EXERCISE TASK: Reproduce every entry that follows word for word, but omit the images.

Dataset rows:
^^^^^^^^
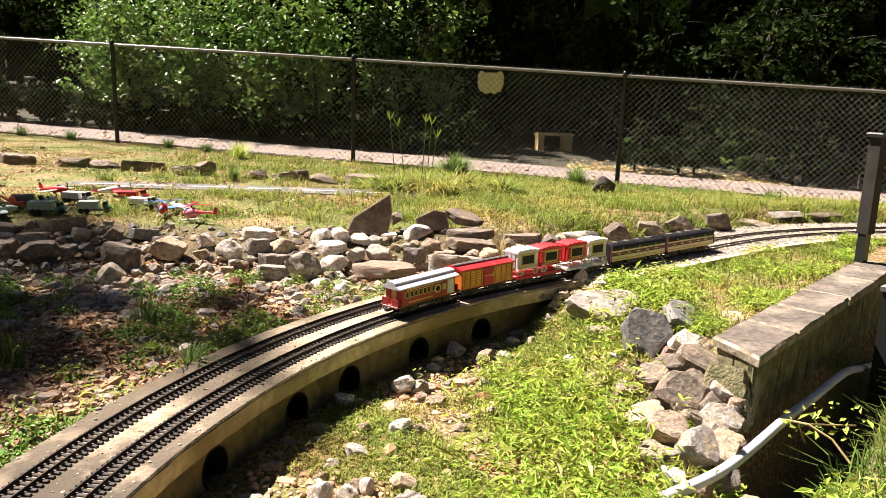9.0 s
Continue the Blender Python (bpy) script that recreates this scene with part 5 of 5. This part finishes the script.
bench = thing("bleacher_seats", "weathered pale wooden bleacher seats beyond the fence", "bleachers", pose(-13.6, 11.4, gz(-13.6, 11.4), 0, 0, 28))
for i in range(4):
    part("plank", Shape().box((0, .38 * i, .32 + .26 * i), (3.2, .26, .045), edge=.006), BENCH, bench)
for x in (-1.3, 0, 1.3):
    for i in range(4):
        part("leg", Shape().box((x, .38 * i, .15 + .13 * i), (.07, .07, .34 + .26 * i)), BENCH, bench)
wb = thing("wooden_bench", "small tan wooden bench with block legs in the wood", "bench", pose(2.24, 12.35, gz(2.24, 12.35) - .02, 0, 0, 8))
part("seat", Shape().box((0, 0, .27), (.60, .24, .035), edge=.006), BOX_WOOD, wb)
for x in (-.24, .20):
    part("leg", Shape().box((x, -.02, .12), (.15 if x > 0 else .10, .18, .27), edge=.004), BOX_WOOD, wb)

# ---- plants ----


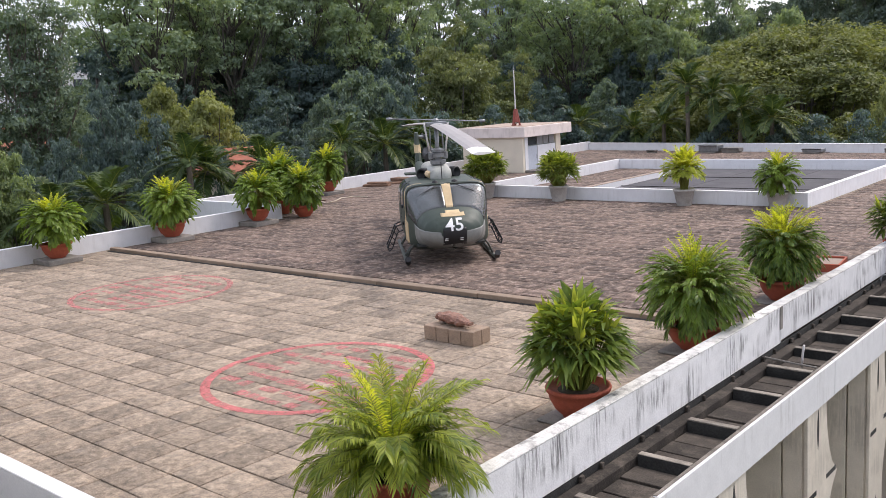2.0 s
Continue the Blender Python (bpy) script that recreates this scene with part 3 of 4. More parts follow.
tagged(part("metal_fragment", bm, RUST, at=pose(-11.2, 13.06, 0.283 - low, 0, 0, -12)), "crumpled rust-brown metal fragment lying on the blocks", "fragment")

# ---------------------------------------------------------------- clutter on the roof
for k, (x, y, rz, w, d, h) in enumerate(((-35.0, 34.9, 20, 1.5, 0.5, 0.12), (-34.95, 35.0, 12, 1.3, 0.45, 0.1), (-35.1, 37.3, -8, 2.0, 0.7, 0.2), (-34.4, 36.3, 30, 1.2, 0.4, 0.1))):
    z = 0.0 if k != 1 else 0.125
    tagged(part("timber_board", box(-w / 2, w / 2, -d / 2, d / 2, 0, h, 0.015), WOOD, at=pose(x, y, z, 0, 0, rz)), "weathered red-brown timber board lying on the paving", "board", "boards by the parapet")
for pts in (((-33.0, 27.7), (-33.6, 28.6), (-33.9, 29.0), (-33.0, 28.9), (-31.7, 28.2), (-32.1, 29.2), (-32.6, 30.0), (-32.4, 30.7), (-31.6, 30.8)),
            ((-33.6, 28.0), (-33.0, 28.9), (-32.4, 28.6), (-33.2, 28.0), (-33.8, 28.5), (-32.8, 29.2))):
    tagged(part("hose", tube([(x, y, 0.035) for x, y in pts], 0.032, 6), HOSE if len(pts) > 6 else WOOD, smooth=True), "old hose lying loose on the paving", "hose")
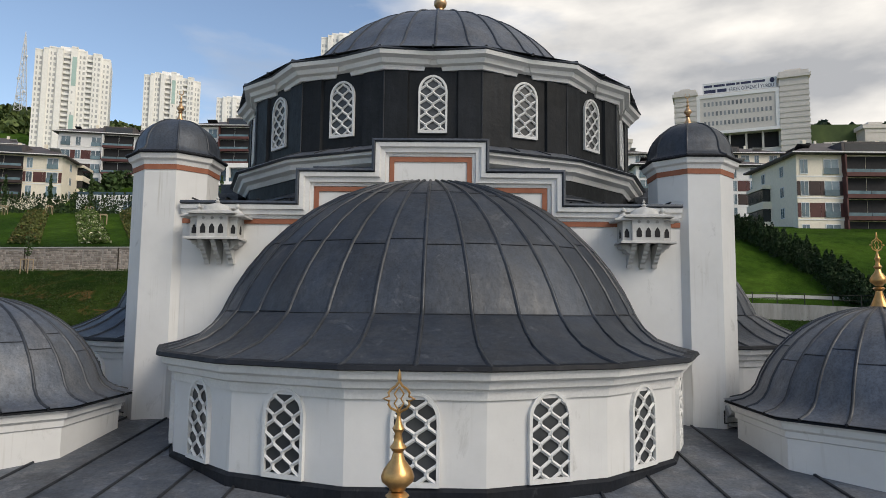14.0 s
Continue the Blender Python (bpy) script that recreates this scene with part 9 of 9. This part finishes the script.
^^^^^^^^
TASK RESULT:
9.0 s
Continue the Blender Python (bpy) script that recreates this scene with part 5 of 5. This part finishes the script.
bench = thing("bleacher_seats", "weathered pale wooden bleacher seats beyond the fence", "bleachers", pose(-13.6, 11.4, gz(-13.6, 11.4), 0, 0, 28))
for i in range(4):
    part("plank", Shape().box((0, .38 * i, .32 + .26 * i), (3.2, .26, .045), edge=.006), BENCH, bench)
for x in (-1.3, 0, 1.3):
    for i in range(4):
        part("leg", Shape().box((x, .38 * i, .15 + .13 * i), (.07, .07, .34 + .26 * i)), BENCH, bench)
wb = thing("wooden_bench", "small tan wooden bench with block legs in the wood", "bench", pose(2.24, 12.35, gz(2.24, 12.35) - .02, 0, 0, 8))
part("seat", Shape().box((0, 0, .27), (.60, .24, .035), edge=.006), BOX_WOOD, wb)
for x in (-.24, .20):
    part("leg", Shape().box((x, -.02, .12), (.15 if x > 0 else .10, .18, .27), edge=.004), BOX_WOOD, wb)

# ---- plants ----


2.0 s
Continue the Blender Python (bpy) script that recreates this scene with part 3 of 4. More parts follow.
tagged(part("metal_fragment", bm, RUST, at=pose(-11.2, 13.06, 0.283 - low, 0, 0, -12)), "crumpled rust-brown metal fragment lying on the blocks", "fragment")

# ---------------------------------------------------------------- clutter on the roof
for k, (x, y, rz, w, d, h) in enumerate(((-35.0, 34.9, 20, 1.5, 0.5, 0.12), (-34.95, 35.0, 12, 1.3, 0.45, 0.1), (-35.1, 37.3, -8, 2.0, 0.7, 0.2), (-34.4, 36.3, 30, 1.2, 0.4, 0.1))):
    z = 0.0 if k != 1 else 0.125
    tagged(part("timber_board", box(-w / 2, w / 2, -d / 2, d / 2, 0, h, 0.015), WOOD, at=pose(x, y, z, 0, 0, rz)), "weathered red-brown timber board lying on the paving", "board", "boards by the parapet")
for pts in (((-33.0, 27.7), (-33.6, 28.6), (-33.9, 29.0), (-33.0, 28.9), (-31.7, 28.2), (-32.1, 29.2), (-32.6, 30.0), (-32.4, 30.7), (-31.6, 30.8)),
            ((-33.6, 28.0), (-33.0, 28.9), (-32.4, 28.6), (-33.2, 28.0), (-33.8, 28.5), (-32.8, 29.2))):
    tagged(part("hose", tube([(x, y, 0.035) for x, y in pts], 0.032, 6), HOSE if len(pts) > 6 else WOOD, smooth=True), "old hose lying loose on the paving", "hose")
14.0 s
Continue the Blender Python (bpy) script that recreates this scene with part 9 of 9. This part finishes the script.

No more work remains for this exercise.